• Information provided:
------------------------------------------------------------------------

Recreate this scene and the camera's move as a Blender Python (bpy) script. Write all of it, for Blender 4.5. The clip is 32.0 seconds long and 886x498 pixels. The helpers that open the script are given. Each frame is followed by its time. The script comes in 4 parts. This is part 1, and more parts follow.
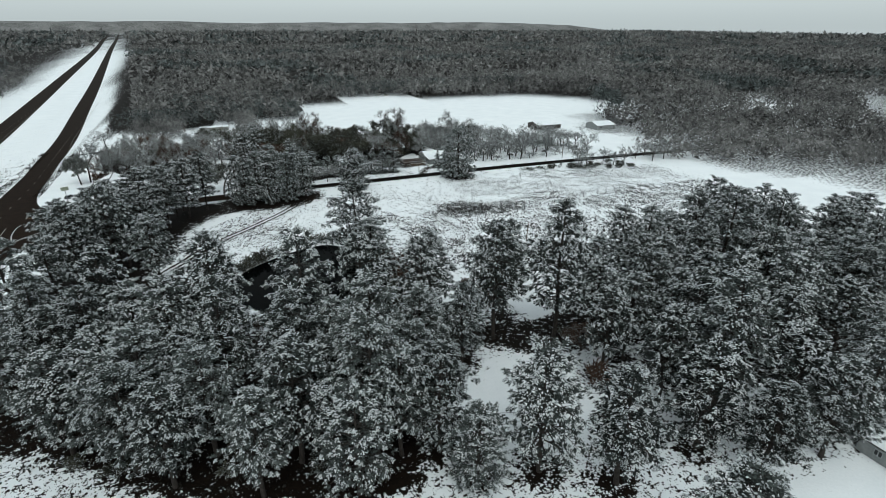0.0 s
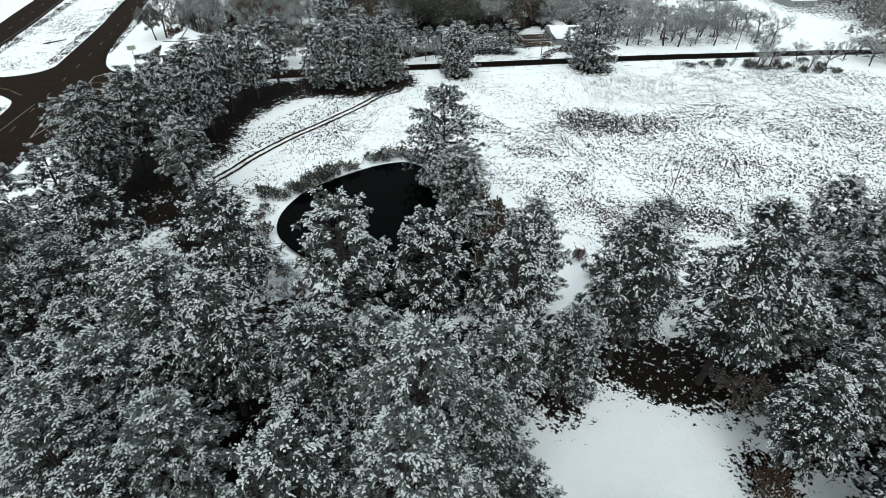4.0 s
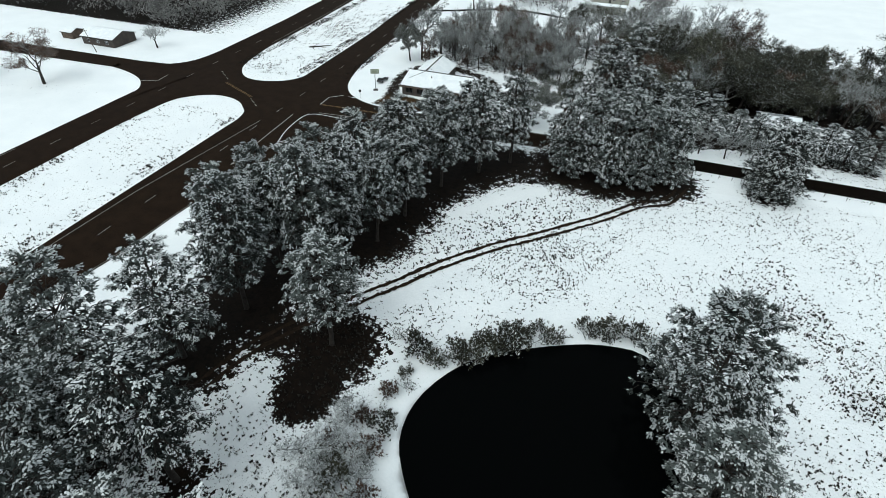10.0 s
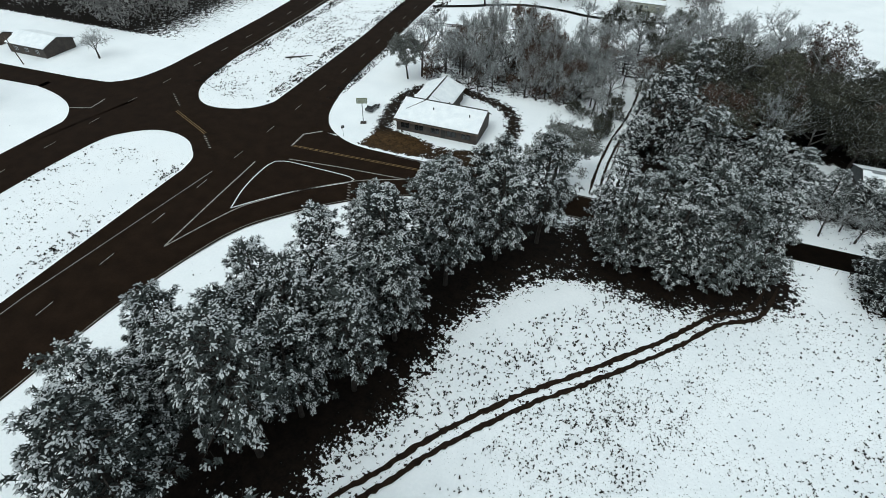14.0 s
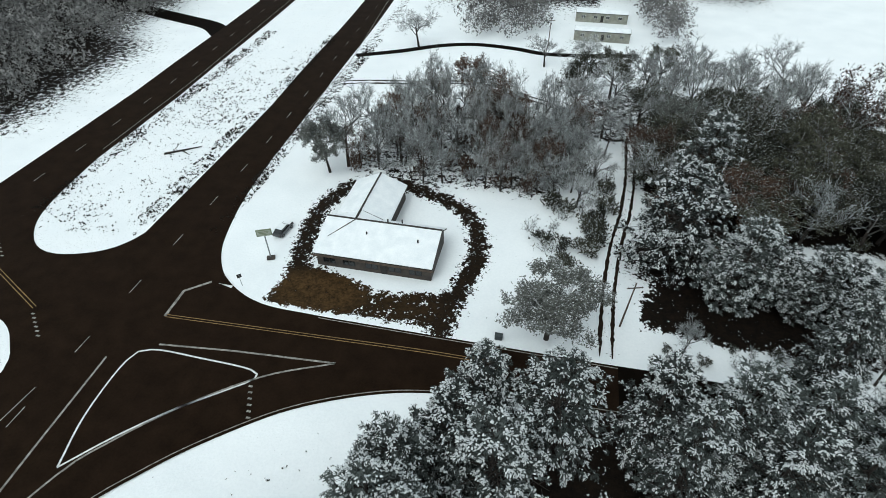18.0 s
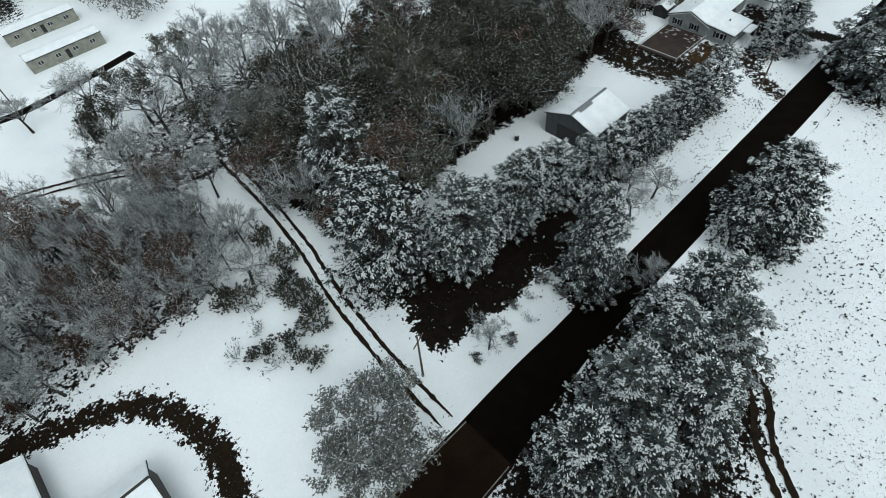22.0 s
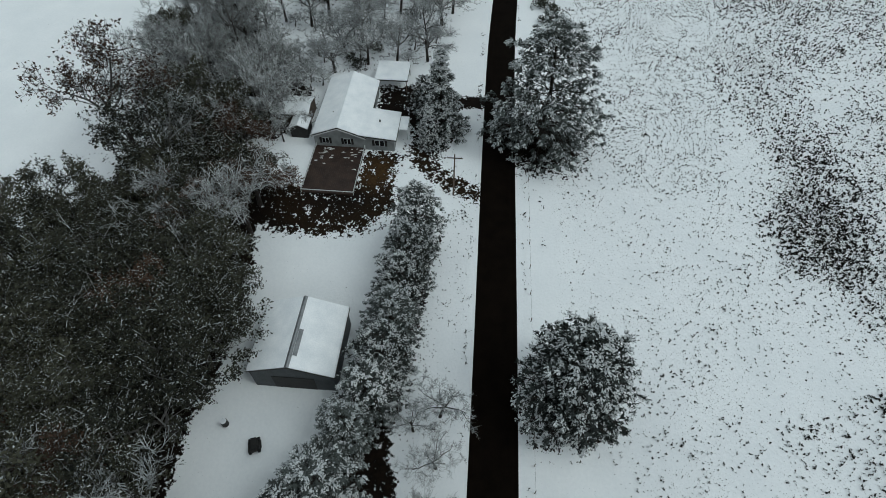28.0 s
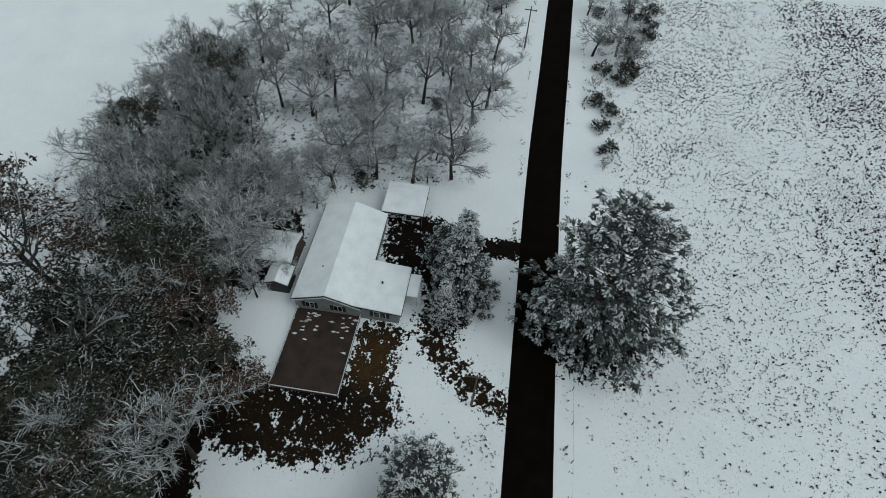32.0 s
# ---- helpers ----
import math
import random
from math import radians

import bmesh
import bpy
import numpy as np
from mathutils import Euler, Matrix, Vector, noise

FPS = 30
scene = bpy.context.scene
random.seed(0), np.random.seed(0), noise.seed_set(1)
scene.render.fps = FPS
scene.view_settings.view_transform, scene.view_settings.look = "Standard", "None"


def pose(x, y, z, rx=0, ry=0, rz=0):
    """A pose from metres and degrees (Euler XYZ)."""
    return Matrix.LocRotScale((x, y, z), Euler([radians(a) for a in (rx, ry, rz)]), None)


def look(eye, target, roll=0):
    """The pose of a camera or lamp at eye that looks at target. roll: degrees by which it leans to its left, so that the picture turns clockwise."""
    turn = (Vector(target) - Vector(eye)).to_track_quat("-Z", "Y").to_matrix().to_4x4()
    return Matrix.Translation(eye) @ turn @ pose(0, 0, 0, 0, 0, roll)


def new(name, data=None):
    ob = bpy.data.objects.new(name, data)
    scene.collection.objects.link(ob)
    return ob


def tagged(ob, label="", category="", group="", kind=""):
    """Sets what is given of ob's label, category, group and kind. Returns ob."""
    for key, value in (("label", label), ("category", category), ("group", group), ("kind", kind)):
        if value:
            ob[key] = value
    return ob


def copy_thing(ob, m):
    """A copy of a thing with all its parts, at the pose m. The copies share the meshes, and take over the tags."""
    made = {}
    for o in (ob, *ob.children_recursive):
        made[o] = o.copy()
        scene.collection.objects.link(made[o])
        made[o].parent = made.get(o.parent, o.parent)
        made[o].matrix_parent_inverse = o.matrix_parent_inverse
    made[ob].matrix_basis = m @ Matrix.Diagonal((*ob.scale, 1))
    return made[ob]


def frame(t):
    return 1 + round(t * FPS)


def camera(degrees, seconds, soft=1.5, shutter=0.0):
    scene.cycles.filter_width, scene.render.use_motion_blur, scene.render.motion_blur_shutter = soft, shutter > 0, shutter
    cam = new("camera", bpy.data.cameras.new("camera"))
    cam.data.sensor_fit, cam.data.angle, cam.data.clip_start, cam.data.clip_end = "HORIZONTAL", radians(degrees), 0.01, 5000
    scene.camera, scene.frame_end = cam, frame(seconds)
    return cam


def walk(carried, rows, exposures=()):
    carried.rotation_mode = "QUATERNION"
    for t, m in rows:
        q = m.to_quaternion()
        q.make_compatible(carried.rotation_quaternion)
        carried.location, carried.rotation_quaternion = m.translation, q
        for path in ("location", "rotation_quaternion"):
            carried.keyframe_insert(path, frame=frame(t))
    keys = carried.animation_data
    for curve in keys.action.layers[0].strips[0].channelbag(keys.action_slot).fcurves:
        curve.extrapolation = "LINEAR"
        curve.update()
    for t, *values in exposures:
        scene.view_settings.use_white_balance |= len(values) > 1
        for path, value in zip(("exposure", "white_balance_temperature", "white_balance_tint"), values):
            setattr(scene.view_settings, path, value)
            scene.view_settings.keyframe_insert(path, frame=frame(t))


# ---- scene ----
cam = camera(79.2, 32.0, soft=0.75)
PATH = [
    (0, (1.155, -0.193, 63.628), (1.879, 1.503, 62.854), 0.2),
    (0.5, (3.176, 5.048, 63.676), (3.857, 6.646, 62.685), 0.3),
    (1, (5.128, 10.21, 63.776), (5.767, 11.704, 62.611), 0.3),
    (1.5, (7.013, 15.37, 63.928), (7.636, 16.811, 62.69), 0.4),
    (2, (8.861, 20.406, 64.102), (9.466, 21.857, 62.866), 0.4),
    (2.5, (10.708, 25.317, 64.241), (11.26, 26.792, 63.008), 0.6),
    (3, (12.473, 30.189, 64.317), (12.934, 31.698, 63.087), 0.9),
    (3.5, (14.004, 34.953, 64.279), (14.374, 36.491, 63.056), 1.3),
    (5.5, (18.46, 53.093, 63.369), (18.528, 54.663, 62.132), 0.8),
    (6, (19.294, 57.716, 63.347), (19.249, 59.285, 62.108), 0.9),
    (6.5, (19.967, 62.371, 63.372), (19.86, 63.937, 62.132), 1.1),
    (7, (20.323, 67.004, 63.358), (20.119, 68.558, 62.116), 1.1),
    (7.5, (20.333, 71.498, 63.321), (20.079, 73.046, 62.079), 1.2),
    (8, (20.082, 75.902, 63.307), (19.712, 77.424, 62.064), 1.5),
    (8.5, (19.605, 80.422, 63.302), (19.186, 81.931, 62.058), 1.5),
    (9, (18.903, 85.011, 63.295), (18.469, 86.516, 62.052), 1.4),
    (9.5, (17.847, 89.603, 63.216), (17.362, 91.093, 61.973), 1.4),
    (10, (16.555, 94.121, 63.113), (16.054, 95.61, 61.874), 1.4),
    (10.5, (15.124, 98.657, 63.007), (14.618, 100.147, 61.773), 1.6),
    (11, (13.641, 103.278, 62.916), (13.13, 104.772, 61.688), 1.6),
    (11.5, (11.988, 108.047, 62.829), (11.474, 109.542, 61.604), 1.5),
    (12, (10.197, 112.891, 62.749), (9.68, 114.388, 61.527), 1.5),
    (12.5, (8.475, 117.639, 62.689), (7.954, 119.139, 61.472), 1.4),
    (13, (6.654, 122.297, 62.621), (6.151, 123.749, 61.342), 1.5),
    (13.5, (4.69, 126.924, 62.564), (4.197, 128.369, 61.272), 1.7),
    (14, (2.709, 131.759, 62.515), (2.225, 133.186, 61.2), 1.8),
    (14.5, (0.898, 137.03, 62.487), (0.413, 138.45, 61.164), 1.6),
    (16.5, (-5.823, 159.312, 62.206), (-6.261, 160.749, 60.885), 0.9),
    (17, (-7.358, 164.73, 62.126), (-7.775, 166.175, 60.807), 0.4),
    (17.5, (-8.664, 170.036, 62.05), (-9.044, 171.493, 60.734), 0.0),
    (18, (-9.813, 175.332, 61.966), (-10.143, 176.803, 60.652), -0.4),
    (18.5, (-10.879, 180.456, 61.914), (-11.118, 181.947, 60.604), -0.8),
    (19, (-11.863, 185.344, 61.908), (-11.977, 186.839, 60.584), -1.2),
    (19.5, (-12.65, 189.917, 61.921), (-12.646, 191.353, 60.528), -1.5),
    (20, (-13.051, 194.17, 62.026), (-12.91, 195.473, 60.514), -2.6),
    (20.5, (-13.107, 197.746, 62.144), (-12.74, 198.995, 60.625), -4.2),
    (21, (-12.887, 200.758, 62.254), (-12.335, 201.924, 60.726), -5.4),
    (21.5, (-12.419, 203.47, 62.355), (-11.732, 204.549, 60.818), -6.3),
    (22, (-11.57, 206.13, 62.421), (-10.772, 207.117, 60.874), -6.8),
    (22.5, (-10.251, 208.838, 62.419), (-9.338, 209.7, 60.863), -7.3),
    (23, (-8.53, 211.352, 62.437), (-7.513, 212.065, 60.869), -7.7),
    (23.5, (-6.532, 213.677, 62.488), (-5.434, 214.229, 60.91), -7.5),
    (24, (-4.26, 215.766, 62.601), (-3.124, 216.221, 61.019), -7.1),
    (24.5, (-1.51, 217.75, 62.656), (-0.354, 218.143, 61.072), -6.5),
    (25, (1.832, 219.624, 62.597), (3.013, 219.906, 61.007), -6.0),
    (25.5, (5.664, 221.216, 62.537), (6.86, 221.388, 60.943), -5.2),
    (27.5, (21.752, 226.46, 62.906), (22.983, 226.536, 61.331), -0.1),
    (28, (26.109, 227.4, 62.931), (27.343, 227.48, 61.359), 0.9),
    (28.5, (30.713, 228.017, 62.914), (31.945, 228.138, 61.343), 1.7),
    (29, (35.316, 228.49, 62.904), (36.547, 228.625, 61.333), 1.9),
    (29.5, (39.925, 228.938, 62.904), (41.155, 229.083, 61.334), 1.7),
    (30, (44.504, 229.404, 62.92), (45.735, 229.552, 61.351), 2.0),
    (30.5, (49.087, 229.959, 62.935), (50.315, 230.104, 61.363), 2.2),
    (31, (53.6, 230.589, 62.951), (54.821, 230.729, 61.374), 2.5),
    (31.5, (57.92, 231.261, 62.974), (59.133, 231.388, 61.39), 3.0),
    (32, (62.054, 231.896, 63.004), (63.261, 232.018, 61.414), 3.5),
]
EXPOSURES = [(0.0, 0.44, 6100, -1), (1.0, 0.66, 6160, 0), (2.0, 0.82, 6200, 0), (4.0, 0.90, 6180, 0), (6.0, 0.78, 6120, 0), (10.0, 0.68, 6080, -1), (13.0, 0.58, 6040, -1), (19.0, 0.64, 6060, -1), (21.0, 0.60, 6020, -1), (23.0, 0.46, 5980, -1), (25.0, 0.27, 5980, -1), (28.0, 0.02, 6000, -1), (32.0, -0.10, 6000, -1)]
walk(cam, [(t, look(eye, target, roll)) for t, eye, target, roll in PATH], EXPOSURES)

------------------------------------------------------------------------

• Your goal: Retype, exactly and in full, the lines above from the one containing "made[o] = o.copy()" through the one containing "q.make_compatible(carried.rotation_quaternion)".

• Full solution:
        made[o] = o.copy()
        scene.collection.objects.link(made[o])
        made[o].parent = made.get(o.parent, o.parent)
        made[o].matrix_parent_inverse = o.matrix_parent_inverse
    made[ob].matrix_basis = m @ Matrix.Diagonal((*ob.scale, 1))
    return made[ob]


def frame(t):
    return 1 + round(t * FPS)


def camera(degrees, seconds, soft=1.5, shutter=0.0):
    scene.cycles.filter_width, scene.render.use_motion_blur, scene.render.motion_blur_shutter = soft, shutter > 0, shutter
    cam = new("camera", bpy.data.cameras.new("camera"))
    cam.data.sensor_fit, cam.data.angle, cam.data.clip_start, cam.data.clip_end = "HORIZONTAL", radians(degrees), 0.01, 5000
    scene.camera, scene.frame_end = cam, frame(seconds)
    return cam


def walk(carried, rows, exposures=()):
    carried.rotation_mode = "QUATERNION"
    for t, m in rows:
        q = m.to_quaternion()
        q.make_compatible(carried.rotation_quaternion)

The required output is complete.